By Tim Sandle     Feb 2, 2015 in Science
A compound found in green tea could trigger a cycle that kills oral cancer cells, and, at the same time, leave healthy cells intact.
Green tea is made from the leaves from Camellia sinensis that have undergone minimal oxidation during processing. The compound in question, extracted from the tea, is called epigallocatechin-3-gallate (EGCG). It is the primary polyphenol found in the beverage.
Earlier studies had shown that EGCG was able to kill oral cancer cells without destroying normal cells. However, scientists were unable to explain why. A new study provides a possible explanation. Here it has been found that EGCG triggers a process in the mitochondria that leads to cell death. Mitochondria are the powerhouses of cells. They generate most of the cell's supply of adenosine triphosphate (ATP), which is used as a source of chemical energy.
It would appear that EGCG causes the formation of reactive oxygen species in cancer cells, which damages the mitochondria, and the mitochondria responds by making more reactive oxygen species which eventually triggers the death of the cancer cells.

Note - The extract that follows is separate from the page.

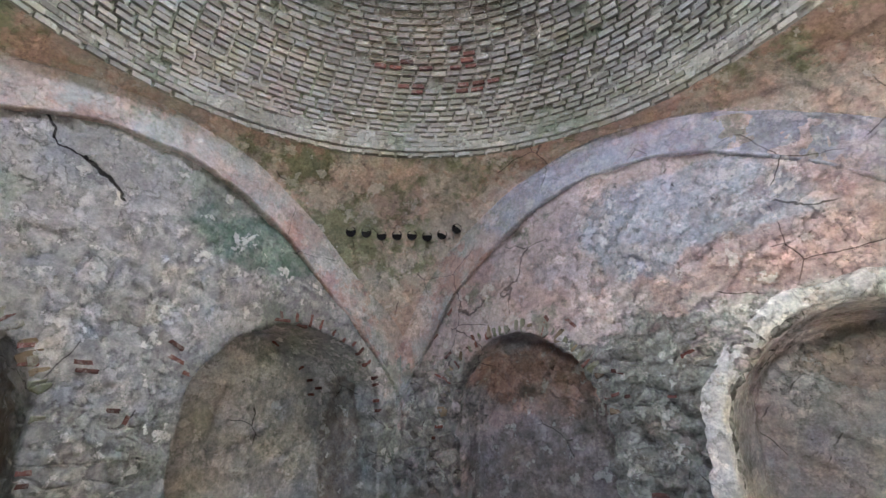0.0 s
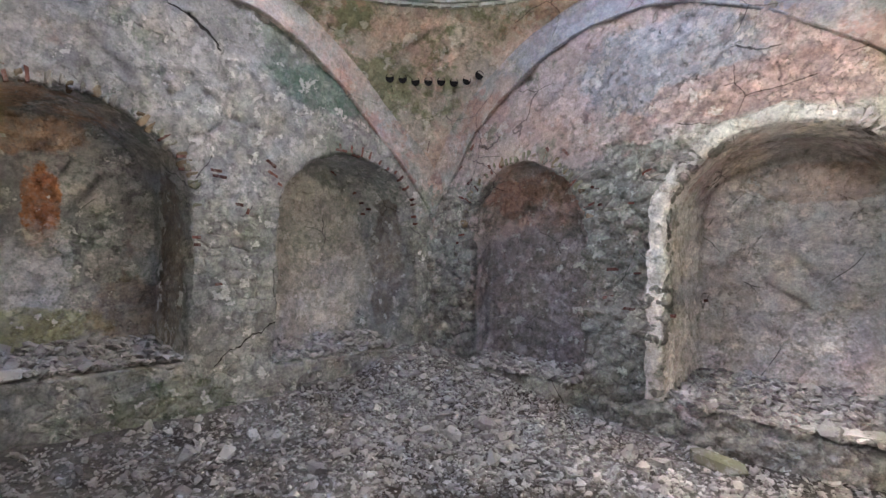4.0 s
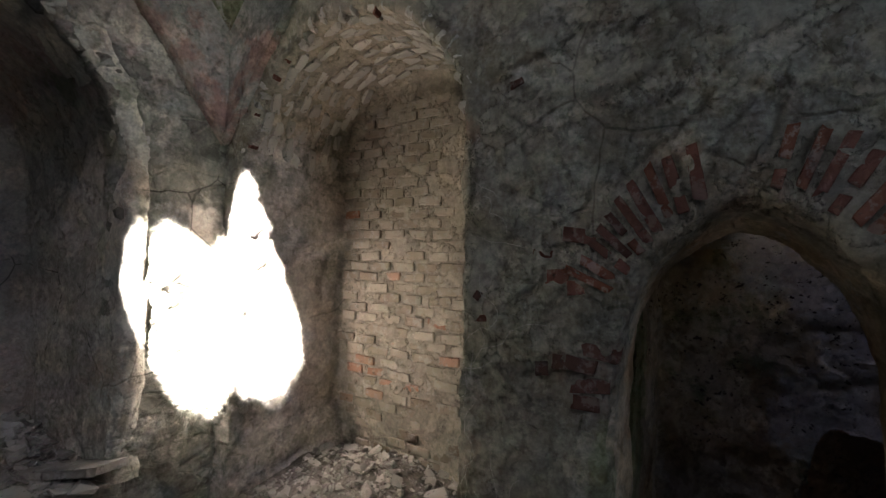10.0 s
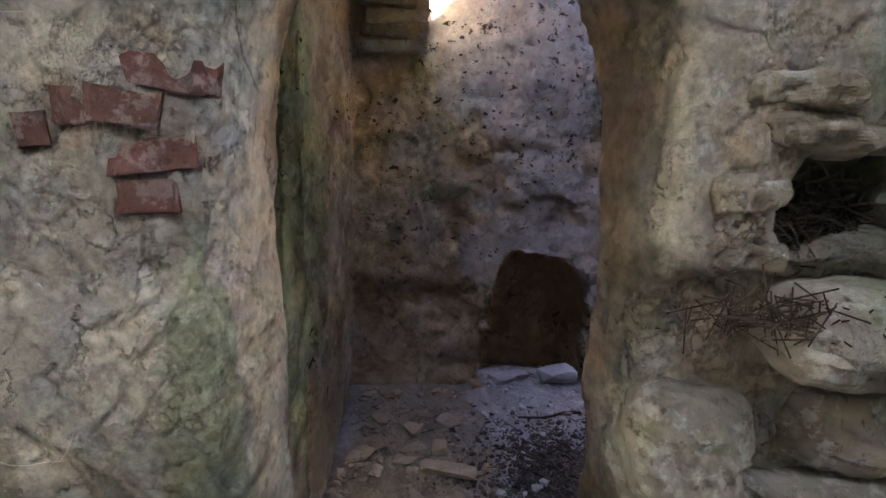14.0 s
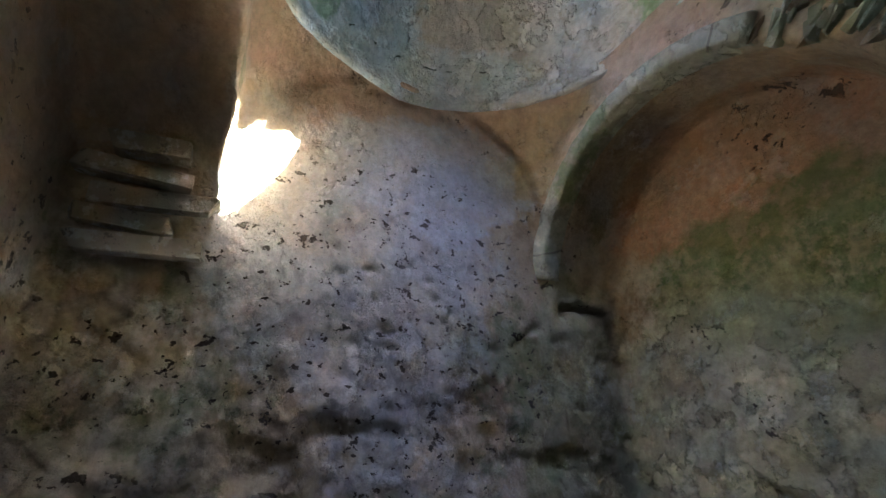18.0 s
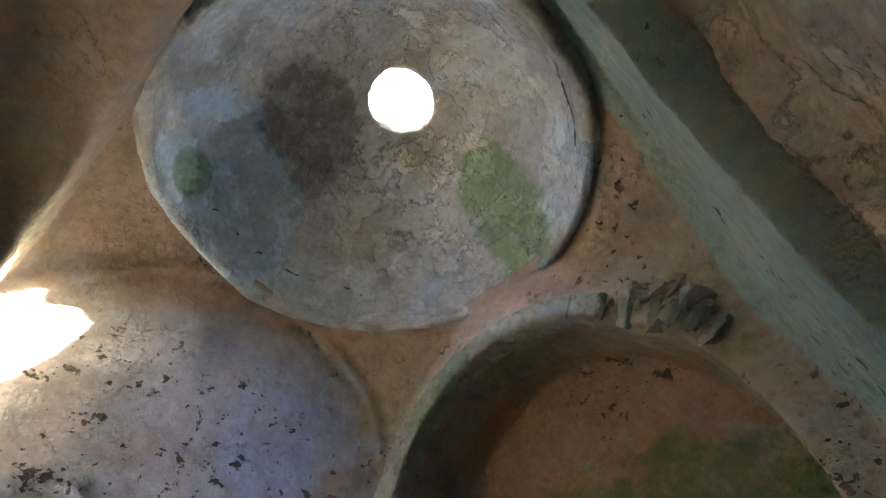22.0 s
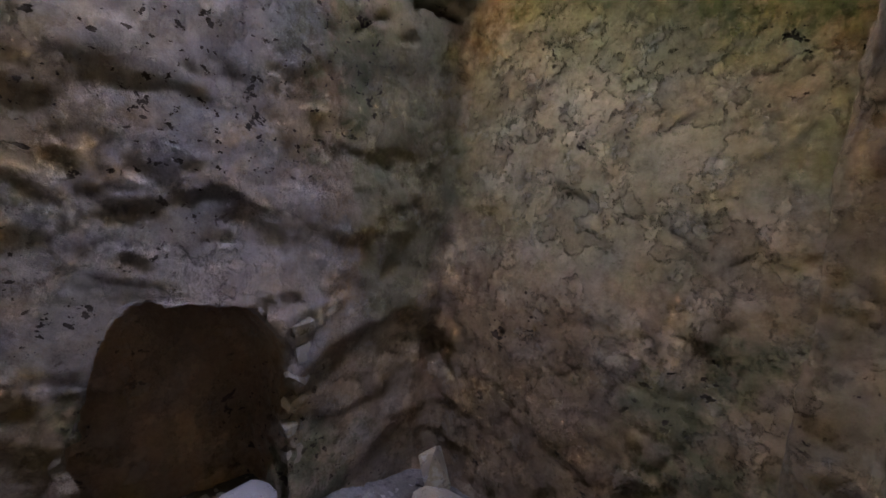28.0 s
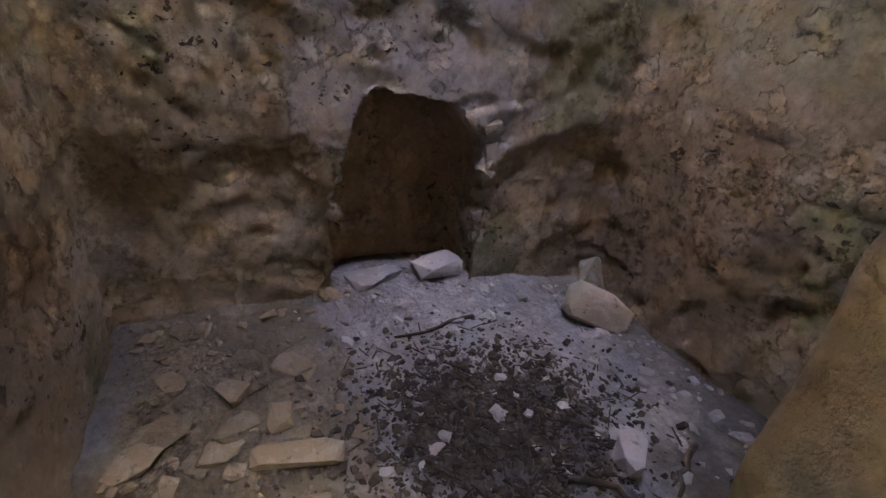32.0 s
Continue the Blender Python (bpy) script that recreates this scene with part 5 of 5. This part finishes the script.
def ledges():
    """Thin overhanging stones above the cavity beside the doorway."""
    for k, (y, z, half, turn) in enumerate(((1.36, 1.43, 0.75, -0.04), (1.16, 1.46, 0.6, 0.06), (1.42, 1.5, 0.55, 0.0), (1.5, 1.32, 0.35, 0.1), (1.48, 1.2, 0.4, -0.05))):
        place, _ = on_wall("east", (EAST - 0.8, y, z), (1, 0, 0))
        if place and place.x < 3.3:
            set_piece("stone", LEDGE[k % 3], (min(place.x, 3.06), y, z), (-1, 0, 0.1), (0, turn, 1), WALLS["east"], (half, 1, 0.7), 0.035)


LEDGE = [mesh_of("stone", block_bm((0.2, 0.06, 0.045), 296 + k, 0.25), M_LEDGE) for k in range(3)]
chamber_rims()
ledges()


# ---- loose things ----
CHUNKS = []
for k in range(14):
    flat = 0.15 + 0.45 * random.Random(k).random()
    bm = rock_bm((0, 0, 0), (1.0, 0.75, flat), 300 + k, 11)
    bm.verts.index_update()
    CHUNKS.append((np.array([tuple(v.co) for v in bm.verts]), [tuple(v.index for v in f.verts) for f in bm.faces]))
    bm.free()


def scatter(name, label, spots, material, kind="stuff"):
    """Many small pieces as one mesh. spots: rows of place, size, turn."""
    rng = random.Random(len(spots))
    verts, faces, base = [], [], 0
    for x, y, z, size, lean in spots:
        pts, fs = rng.choice(CHUNKS)
        m = np.array(Euler((rng.gauss(0, lean), rng.gauss(0, lean), rng.random() * 6.3)).to_matrix())
        verts.append((pts * size) @ m.T + (x, y, z))
        faces += [tuple(base + i for i in f) for f in fs]
        base += len(pts)
    mesh = bpy.data.meshes.new(name)
    mesh.from_pydata(np.concatenate(verts).tolist(), [], faces)
    mesh.materials.append(material)
    return tagged(new(name, mesh), label, "rubble", kind=kind)


def rubble():
    rng = np.random.default_rng(4)
    n = 90000
    x, y = rng.uniform(-3.2, 4.0, n), rng.uniform(-1.0, 5.03, n)
    want = 0.35 + 0.9 * np.exp(-((x + 1.5) / 1.6) ** 2 - ((y - 4.2) / 1.2) ** 2) + 0.6 * np.exp(-((x - 2.4) / 1.0) ** 2 - ((y - 4.2) / 0.8) ** 2) - 0.25 * np.exp(-((x - 1.3) / 1.3) ** 2 - ((y - 1.0) / 1.0) ** 2)
    keep = (rng.random(n) < want) & ((x < 2.98) | ((y > 3.2) & (y < 4.8)))
    x, y = x[keep], y[keep]
    size = np.clip(np.exp(rng.normal(-4.1, 0.52, len(x))), 0.007, 0.07)
    z = ground_z(x, y) + size * 0.22
    rows = list(zip(x, y, z, size, np.full(len(x), 0.45)))
    dark = np.exp(-((x - 0.5) / 1.4) ** 2 - ((y - 2.3) / 1.1) ** 2) + 0.1 * rng.normal(size=len(x)) > 0.42
    scatter("rubble", "loose grey rubble of broken plaster and stone chips", [r for r, d in zip(rows, dark) if not d], M_RUBBLE)
    scatter("soiled_rubble", "soil-stained chips of plaster, stone and brick in dark earth", [r for r, d in zip(rows, dark) if d], M_SOILED)
    rows = []
    for x0, x1, y0, y1, z0, count, slope in ((-4.3, -3.3, -0.5, 1.66, 0.86, 900, (0.1, 0)), (-4.15, -3.3, 2.68, 4.7, 0.66, 800, (0.12, 0)), (-2.28, -0.5, 5.0, 5.55, 0.52, 500, (0, 0.1)), (0.45, 2.38, 5.0, 6.4, 0.55, 1700, (0, 0.12))):
        for _ in range(count):
            x, y = rng.uniform(x0, x1), rng.uniform(y0, y1)
            s = float(np.clip(math.exp(rng.normal(-3.45, 0.5)), 0.012, 0.1))
            d = (x1 - x) / (x1 - x0) * slope[0] + (y - y0) / (y1 - y0) * slope[1]
            rows.append((x, y, z0 - 0.03 + d + s * 0.25, s, 0.4))
    scatter("niche_rubble", "plaster flakes and stone chips heaped on the niche sills", rows, M_RUBBLE)
    rows, brown = [], []
    for _ in range(2000):
        x, y = rng.uniform(3.1, 5.35), rng.uniform(0.3, 2.48)
        edge = min(abs(x - 4.99), abs(y - 0.26), abs(y - 2.5))
        if rng.random() > 0.3 + 0.9 * math.exp(-edge / 0.18) or (x > 4.97 and not 1.03 < y < 1.67) or (x < 3.5 and not 1.4 < y < 2.4):
            continue
        s = float(np.clip(math.exp(rng.normal(-4.3, 0.55)), 0.006, 0.045))
        (brown if y > 1.72 + 0.1 * rng.normal() else rows).append((x, y, float(ground_z(x, y)) + s * 0.2, s, 0.25))
    scatter("chamber_rubble", "dusty plaster flakes along the chamber floor", rows, M_RUBBLE)
    scatter("earthy_rubble", "earthy tan flakes and crumbs beside the chamber wall", brown, M_EARTHEN)
    rows = []
    for _ in range(4200):
        x, y = 4.18 + rng.normal(0, 0.22), 1.3 + rng.normal(0, 0.26)
        if 0.35 < y < 2.4 and 3.5 < x < 4.9:
            s = float(np.clip(math.exp(rng.normal(-4.75, 0.55)), 0.004, 0.024))
            rows.append((x, y, float(ground_z(x, y)) + s * 0.2, s, 0.3))
    scatter("leaf_litter", "dark rotten leaves and crumbs on the chamber floor", rows, M_TWIG)


def stone(name, place, size, turn, material, label, category, seed, points=24, group=""):
    ob = part(name, rock_bm((0, 0, 0), size, seed, points) if points < 40 else block_bm(size, seed, 0.3), material, None)
    ob.matrix_world = pose(*place, *turn)
    return tagged(ob, label, category, group)


def slab(name, place, size, turn, material, label, category, seed, group=""):
    ob = part(name, worn_box(*size, seed, 0.1), material, None)
    ob.matrix_world = pose(*place, *turn)
    return tagged(ob, label, category, group)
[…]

For the study, scientists examined normal human oral cells and human oral cancer cells and exposed them to EGCG, at concentrations typically found in the saliva after chewing green-tea chewing gum. The cells were examined for oxidative stress and signs of antioxidant response. In seeing a clear effect, where cancer cells were destroyed, it was later found that EGCG targets a protein called sirtuin 3 within the cancer cells.
Up until now, there has been no conclusive evidence that green tea helps to prevent or treat cancer in people. It should be noted that the next phase of the research is to look at animals. Any effect in people has yet to be proven and the research is a long way away from making or substantiating any such claims as "green tea cures cancer."
The findings have been published in the journal Molecular Nutrition and Food Research. The research paper is titled “Differential prooxidative effects of the green tea polyphenol, (-)-epigallocatechin-3-gallate, in normal and oral cancer cells are related to differences in sirtuin 3 signaling.”